L’éducation : le président a parlé de secteur « sinistré ». Si le dictionnaire proposait un mot plus fort pour montrer l’état de celui-ci, il l’aurait utilisé. Entre grèves et manifestations, revendications de toutes sortes des syndicats, personnels insuffisamment formés et démotivés, ingérences politiques diverses, matériel didactique et lieu d’accueil des apprenants pas à la hauteur d’un pays comme le Gabon, etc. la réponse à apporter dans ce secteur est titanesque. Il faut y entreprendre une certaine « révolution », a-t-il prescrit. Le président n’en est pas pour autant effrayé : juste le dialogue avant de faire ensemble ce qui aura été décidé de commun accord.

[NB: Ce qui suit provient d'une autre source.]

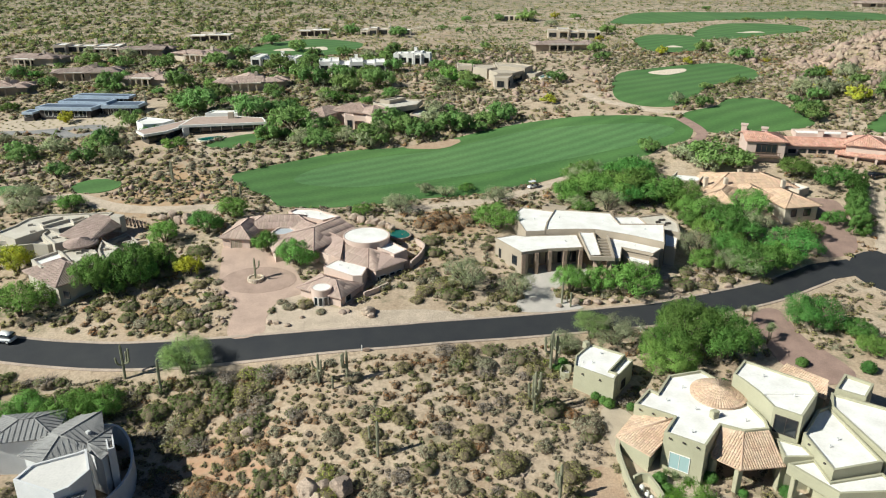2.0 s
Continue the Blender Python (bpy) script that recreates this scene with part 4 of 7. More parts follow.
# the white-roofed house
ivory = thing("house", "taupe stucco house with sweeping white flat roofs and stone piers", "house")
Z = -0.5
KEEP_CLEAR.append([(7.5, 143), (12.5, 130), (28, 126), (42, 126), (50, 142), (50, 157), (36, 156), (14, 158)])
parapet_block(ivory, [(19.1, 140.6), (20.1, 145.8), (22.7, 154.0), (34.6, 151.8), (35.3, 144.6), (44.8, 144.8), (42.1, 133.8), (35.8, 138.0), (29.6, 141.1), (25.8, 141.2)], Z, 8.45, TAUPE, ROOF_WHITE, 0.22, 0.16)
parapet_block(ivory, [(13.0, 151.0), (15.4, 155.9), (22.5, 153.2), (20.0, 145.6), (19.0, 140.5), (15.0, 140.0)], Z, 8.25, TAUPE, ROOF_WHITE, 0.22, 0.16)
parapet_block(ivory, [(8.5, 138.7), (12.6, 140.4), (14.9, 139.9), (25.7, 141.0), (26.0, 133.7), (21.9, 133.1), (18.8, 132.7), (13.4, 130.7)], 6.7, 7.3, TAUPE, ROOF_WHITE, 0.14, 0.16)
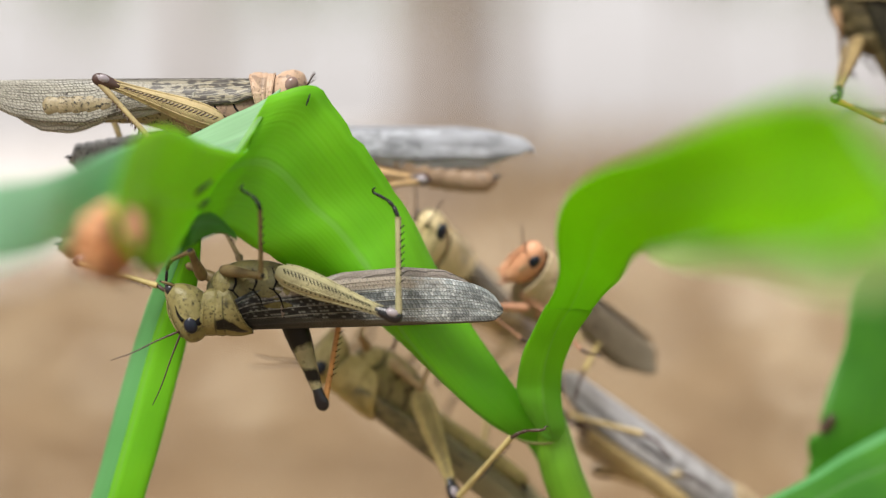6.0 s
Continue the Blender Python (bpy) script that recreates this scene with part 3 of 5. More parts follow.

Car le seuil critique est dépassé : pas de mention Bien ni Très Bien au Bac en 2018. Une incroyable contre-performance digne d’un pays en conflit ou en guerre, ce qui n’est nullement le cas du pays de feu le patriarche Ondimba. Il faut, donc, sans tarder s’y attaquer, de manière frontale, sinon, le Gabon aura, pour toujours, hypothéqué son avenir et celui de ses enfants.

Ceux qui comprennent auront compris Ali Bongo Ondimba : pour sauver le « Gabon éternel » (actuellement sous ajustement au FMI), il demande de se serrer les coudes car personne n’y arrivera seul et encore moins, si les uns et les autres passent leur temps à se tirer dessus.